As much as I had been warned before the phone call, I was still shocked. I was hurt. Not because the job was amazing, but because my narrative was falling apart. And I couldn't even blame God for that. I had jumped to conclusions. I decided I knew what His plan was and I planned out my testimony all by myself. No one to blame but me. Yet here I was, disappointed.

At that moment, I did the only thing I could do. I sat on the sofa and let myself feel the disappointment. After that settled, I opened my mouth and I talked to God. I found myself saying that I was tired of hoping. I talked to Him about the worry that was creeping in, about how sorry I was for making assumptions and trying to go ahead of Him. I opened up about how fearful I was about "suddenly" not knowing what was next. Human nature is intriguing. Before I had made presumptions about God's plan for me, I was blissful not knowing what was next. However when I created my own plan, it's failure brought on the fear of the unknown. I see my error in this, but in so many areas of my life I still have to remind myself to stop making presumptions and to trust that God is working things out.

I'm so grateful to serve such a loving and merciful God.

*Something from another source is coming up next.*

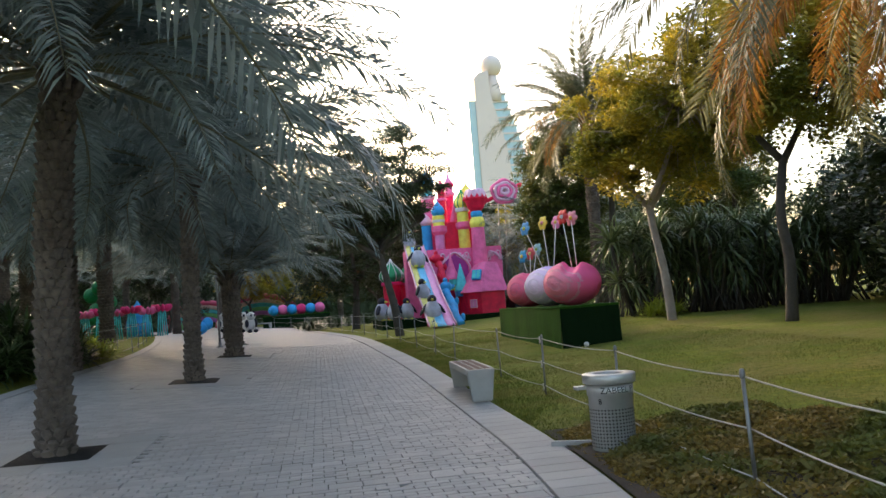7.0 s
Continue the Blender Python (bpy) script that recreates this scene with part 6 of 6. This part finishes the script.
# a pale leaning trunk in front of the stage
bm = bm_new()
add_tube(bm, smooth_path([(0, 0, -0.1), (0.13, 0, 0.6), (0.36, 0, 1.4), (0.6, 0, 2.2), (0.9, 0.0, 3.4)], 5), [0.2, 0.17, 0.155, 0.15, 0.15, 0.145] + [0.13] * 15, 14)
pt = thing("pale_tree", pose(3.12, 2.15, 0), "pale barked leaning tree trunk beside the stage", "tree")
part("trunk", bm, M_bark_pale, pt)
part("crown", pymesh("crown", *(lambda r: ([p for i in range(2500) for o in [Vector((0.9 + r.gauss(0, 0.9), r.gauss(0, 0.9) - 0.8, 5.3 + r.gauss(0, 0.6)))] for a in [Vector((r.gauss(0, 1), r.gauss(0, 1), r.gauss(0, 0.5))).normalized() * 0.08] for b in [Vector((-a.y, a.x, 0.02)) * 0.4] for p in (tuple(o - a), tuple(o + b), tuple(o + a), tuple(o - b))], [(4 * i, 4 * i + 1, 4 * i + 2, 4 * i + 3) for i in range(2500)]))(random.Random(9)), L_mid), None, pt)["kind"] = "stuff"
bm = bm_new()
add_tube(bm, smooth_path([(0.85, 0, 3.2), (0.95, -0.2, 4.0), (1.0, -0.5, 5.2)], 4), [0.1] * 8 + [0.03], 8)
part("limb", bm, M_bark_pale, pt)


# ---- strap-leaved thicket and shrubs ----
L_strap = leafmat("strap_leaf", (0.05, 0.085, 0.03), (0.20, 0.26, 0.11), None, 0.35, 0.6, 0.15)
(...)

Instead of pointing out my faults, He sat with me on the sofa and reminded me that He did have a plan for me. He reminded me that what's mine is already mine; I simply have to trust Him and wait for it to happen. So I talked and I listened, talked some more and listened some more. Basically, I prayed and the more we spoke the more faith rose up in me. The calm is back.

Be anxious for nothing, but in everything by prayer and supplication, with thanksgiving, let your requests be made known to God; and the peace of God, which surpasses all understanding, will guard your hearts and minds through Christ Jesus.